It is amazing that Marjorie Conn was banned in Provincetown one summer for taking off her top. It's obvious that this charming grandmotherly type wouldn't hurt a fly, and it does get very hot in the summer....
The play opens with Conn, dressed as a ringmaster (complete with whip), enticing the audience into the theatre. There she quick-changes to a woman having hands-free phone sex (for money) while she does her household chores. Her half of the phone fantasies was amusing, as they progressed from "normal" fantasies to sex with animals and heavy S&M.
As the play progresses, the fantasies appear to take on a more personal nature, one that involves the character (or even Conn herself). She develops the character of Eve (the original), who left Adam when he went crazy and took up with a woman, Robin, and subsequently with another woman, who took her through an S&M journey. Some of these fantasies -- like the quietly gripping story of Eve's abortion on a kitchen table -- Conn told to a ventriloquist's dummy.

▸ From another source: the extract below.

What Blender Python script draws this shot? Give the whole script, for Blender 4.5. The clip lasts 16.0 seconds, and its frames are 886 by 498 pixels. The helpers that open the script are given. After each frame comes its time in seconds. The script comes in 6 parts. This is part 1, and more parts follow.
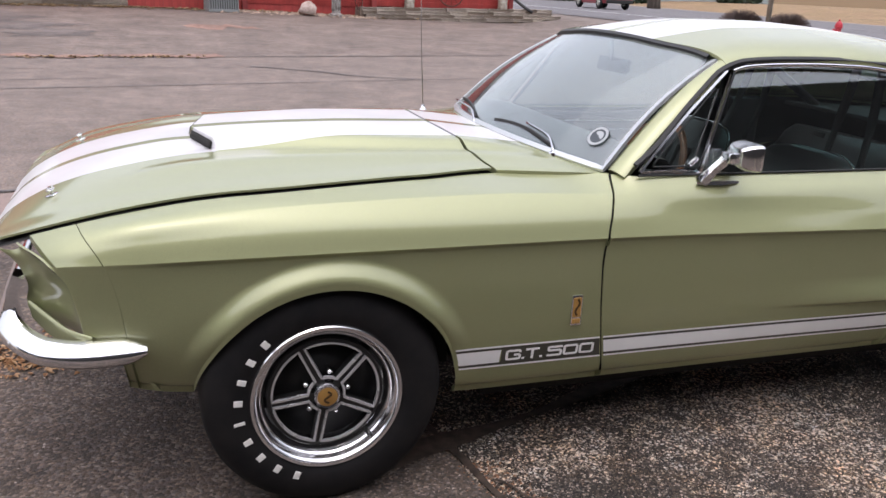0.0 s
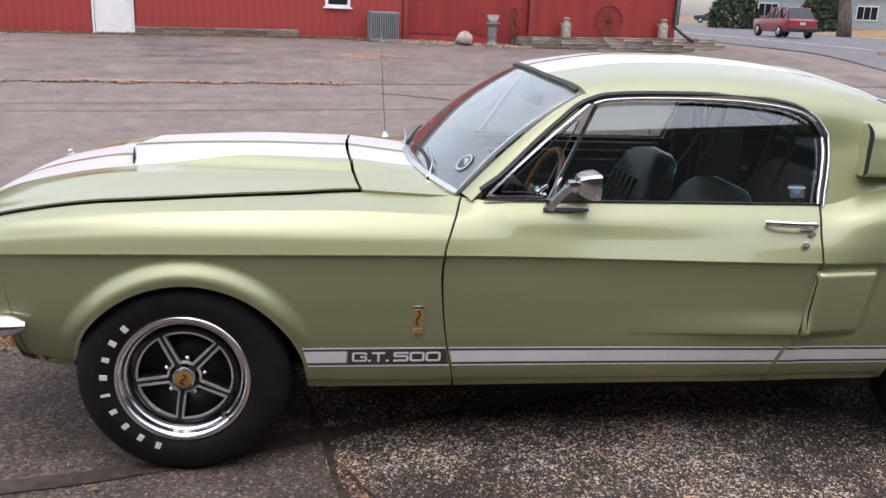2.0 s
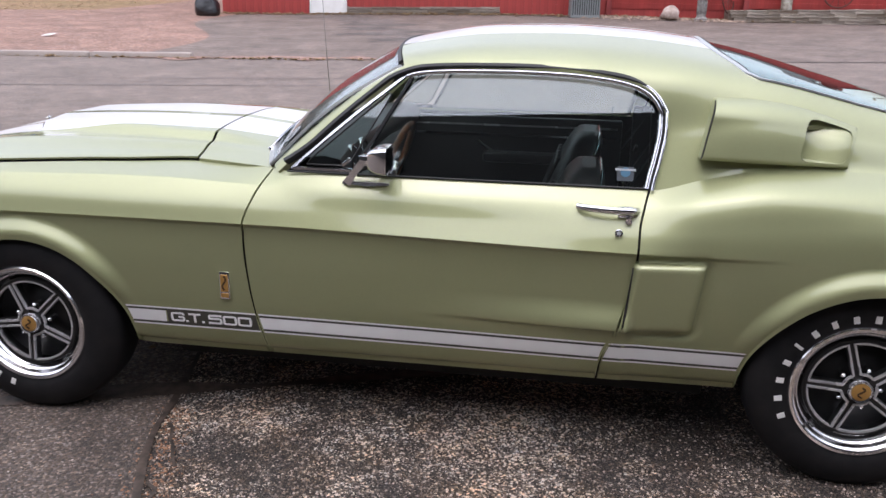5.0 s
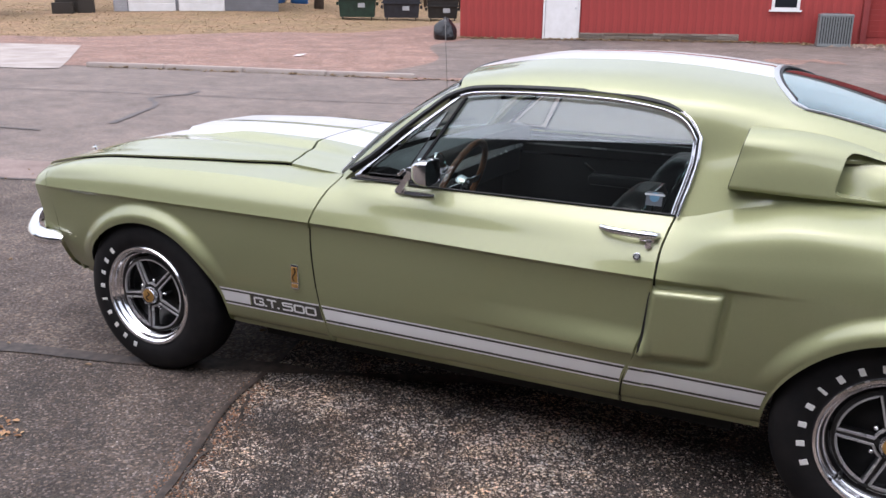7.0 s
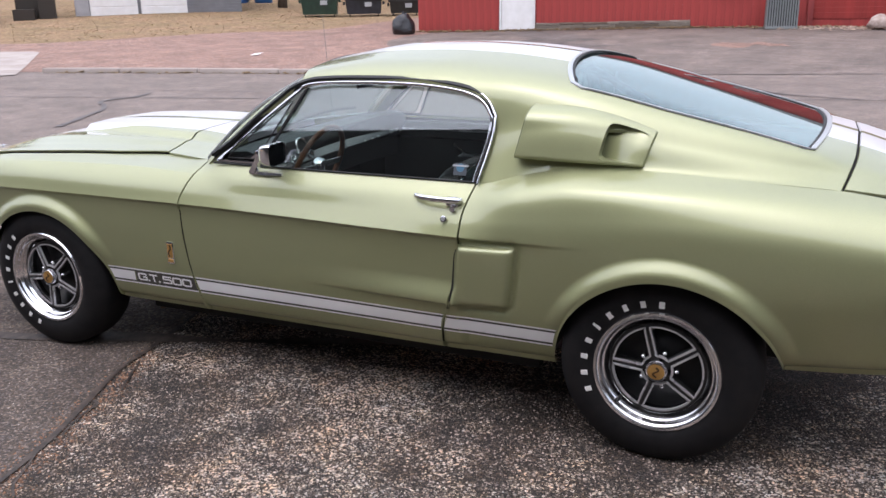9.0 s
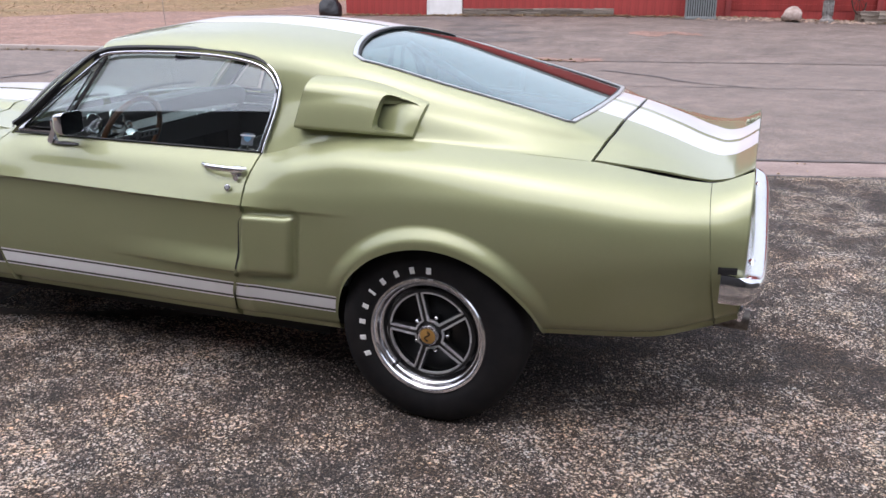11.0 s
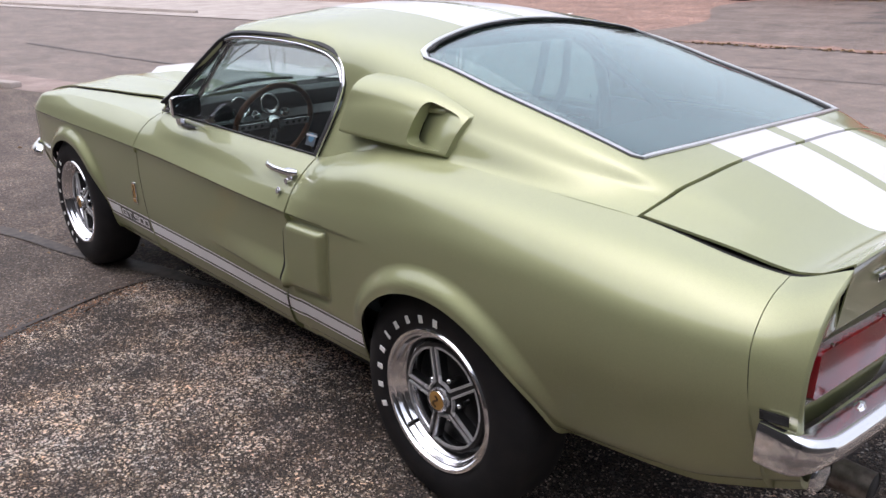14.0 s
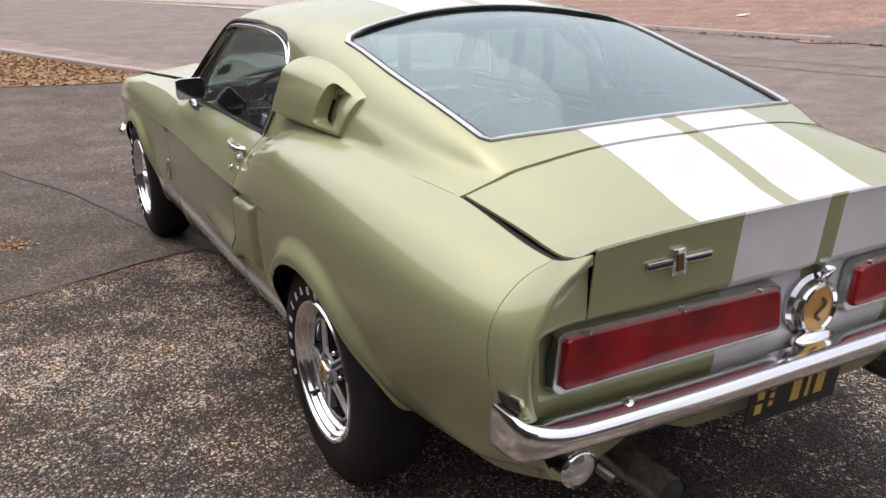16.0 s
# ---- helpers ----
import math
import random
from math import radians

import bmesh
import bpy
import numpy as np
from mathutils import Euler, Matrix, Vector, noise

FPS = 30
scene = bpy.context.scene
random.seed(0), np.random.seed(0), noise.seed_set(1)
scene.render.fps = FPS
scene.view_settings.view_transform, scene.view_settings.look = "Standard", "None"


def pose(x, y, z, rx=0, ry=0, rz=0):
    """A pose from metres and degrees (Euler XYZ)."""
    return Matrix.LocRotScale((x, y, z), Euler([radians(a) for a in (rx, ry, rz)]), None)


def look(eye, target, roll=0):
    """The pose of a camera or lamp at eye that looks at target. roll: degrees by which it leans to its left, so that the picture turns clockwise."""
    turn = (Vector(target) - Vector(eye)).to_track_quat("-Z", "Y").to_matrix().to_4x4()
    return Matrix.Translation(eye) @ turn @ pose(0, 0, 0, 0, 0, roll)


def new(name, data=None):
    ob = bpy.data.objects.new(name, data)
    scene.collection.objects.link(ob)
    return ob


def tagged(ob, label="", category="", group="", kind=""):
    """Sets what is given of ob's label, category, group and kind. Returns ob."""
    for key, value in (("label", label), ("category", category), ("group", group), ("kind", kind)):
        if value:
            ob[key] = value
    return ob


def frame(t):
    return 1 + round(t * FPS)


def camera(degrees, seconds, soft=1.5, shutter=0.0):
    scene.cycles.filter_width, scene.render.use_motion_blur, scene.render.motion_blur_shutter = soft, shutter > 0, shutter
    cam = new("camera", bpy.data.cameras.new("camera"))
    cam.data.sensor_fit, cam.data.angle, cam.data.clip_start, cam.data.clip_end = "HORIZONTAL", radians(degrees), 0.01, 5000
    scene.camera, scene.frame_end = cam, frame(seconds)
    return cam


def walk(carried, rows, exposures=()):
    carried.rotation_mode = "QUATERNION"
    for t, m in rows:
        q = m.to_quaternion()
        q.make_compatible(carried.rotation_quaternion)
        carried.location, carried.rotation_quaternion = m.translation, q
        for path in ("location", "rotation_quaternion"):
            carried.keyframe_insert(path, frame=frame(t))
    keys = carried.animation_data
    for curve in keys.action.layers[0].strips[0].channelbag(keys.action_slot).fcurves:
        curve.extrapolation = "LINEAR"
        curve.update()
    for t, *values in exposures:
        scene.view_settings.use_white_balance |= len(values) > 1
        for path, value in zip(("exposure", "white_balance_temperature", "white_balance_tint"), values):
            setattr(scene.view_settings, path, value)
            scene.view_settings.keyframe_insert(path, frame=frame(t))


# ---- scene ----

The tone was matter-of-fact, calm, and sometimes unnerving for that, although Conn could, perhaps, have been more theatrical at times. There are many layers to this play; it weaves a contrapuntal web with levels of fantasy, puppets, props, and bright erotic backdrops (John Grillo, Amy Sheffer, Doreen Cirillo). Would that it had been promoted properly, as it could have found an audience among the more sexually adventurous crowd.